Et certes, Heidegger conclut à propos du régime politique souhaitable pour, si cela est encore possible, maîtriser cette prolifération : « … je ne suis pas convaincu que ce soit la démocratie » : rien ne nous empêche d’être convaincus du contraire !

Car enfin, c’est bien une logique de profitabilité à court terme qui a produit l’étalement urbain, le saccage des milieux naturels et le conformisme généralisé ! Ce que Heidegger perçoit à sa façon, à travers une grille de lecture passéiste, est-ce autre chose que « les eaux glacées du calcul égoïste » dans lesquelles le capital noie non seulement les espèces naturelles, non seulement  les constructions culturelles du passé, mais plus encore toutes les constructions que rend possibles les progrès scientifiques et technologiques ?

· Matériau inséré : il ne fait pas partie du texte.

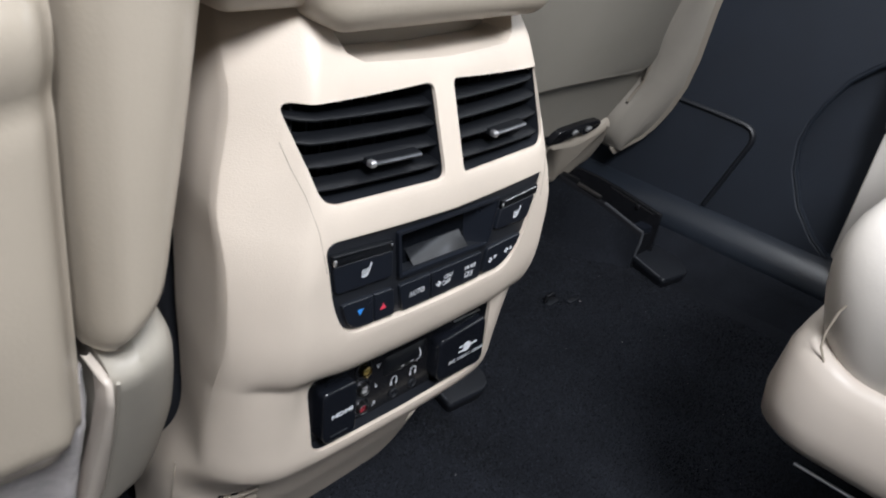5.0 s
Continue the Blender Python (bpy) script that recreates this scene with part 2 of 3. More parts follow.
def slab(grid, thick, push=(0, 1, 0)):
    """A curved sheet of rows of points with thickness towards push, closed all round."""
    bm = bmesh.new()
    d = Vector(push) * thick
    top = [[bm.verts.new(p) for p in row] for row in grid]
    low = [[bm.verts.new(Vector(p) + d) for p in row] for row in grid]
    R, C = len(grid), len(grid[0])
    for i in range(R - 1):
        for j in range(C - 1):
            bm.faces.new((top[i][j], top[i][j + 1], top[i + 1][j + 1], top[i + 1][j]))
            bm.faces.new((low[i][j], low[i + 1][j], low[i + 1][j + 1], low[i][j + 1]))
    for i in range(R - 1):
        bm.faces.new((top[i][0], top[i + 1][0], low[i + 1][0], low[i][0]))
        bm.faces.new((top[i][-1], low[i][-1], low[i + 1][-1], top[i + 1][-1]))
    for j in range(C - 1):
        bm.faces.new((top[0][j], low[0][j], low[0][j + 1], top[0][j + 1]))
        bm.faces.new((top[-1][j], top[-1][j + 1], low[-1][j + 1], low[-1][j]))
    return bm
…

Car le capitalisme, Marx l’avait dit bien avant Schumpeter, ne fait pas que détruire : il construit aussi, selon ses propres normes. Ne lui laissons pas le monopole du progrès ! Les grandes mutations qu’ont connues les sociétés européennes et notamment la nôtre depuis 1945, salarisation, tertiarisation, urbanisation, féminisation, scolarisation, consommation de masse, ont toutes été des contradictions réelles. Chacune peut être interprétée, et n’a pas manqué de l’être,  comme un progrès ou comme une régression. Ne faut-il pas plutôt y voir un enjeu nouveau ? Réussir le travail y compris dans ses nouvelles composantes, la libération de la femme, la ville, l’école, l’accès au bon et au beau, rien de cela ne se fera sans des luttes qui ne sont pas seulement entre l’ancien et le nouveau, pas seulement entre les « riches » et les « pauvres » (où sont les cadres, les professions dites intellectuelles?), mais entre une croissance axée sur le profit et une croissance centrée sur l’humain, c’est-à-dire  sur le quantitatif et l’intensif, avec tout ce que cela implique en termes de circuits courts, d’accès à l’information, de partage et d’investissement dans la formation des êtres humains.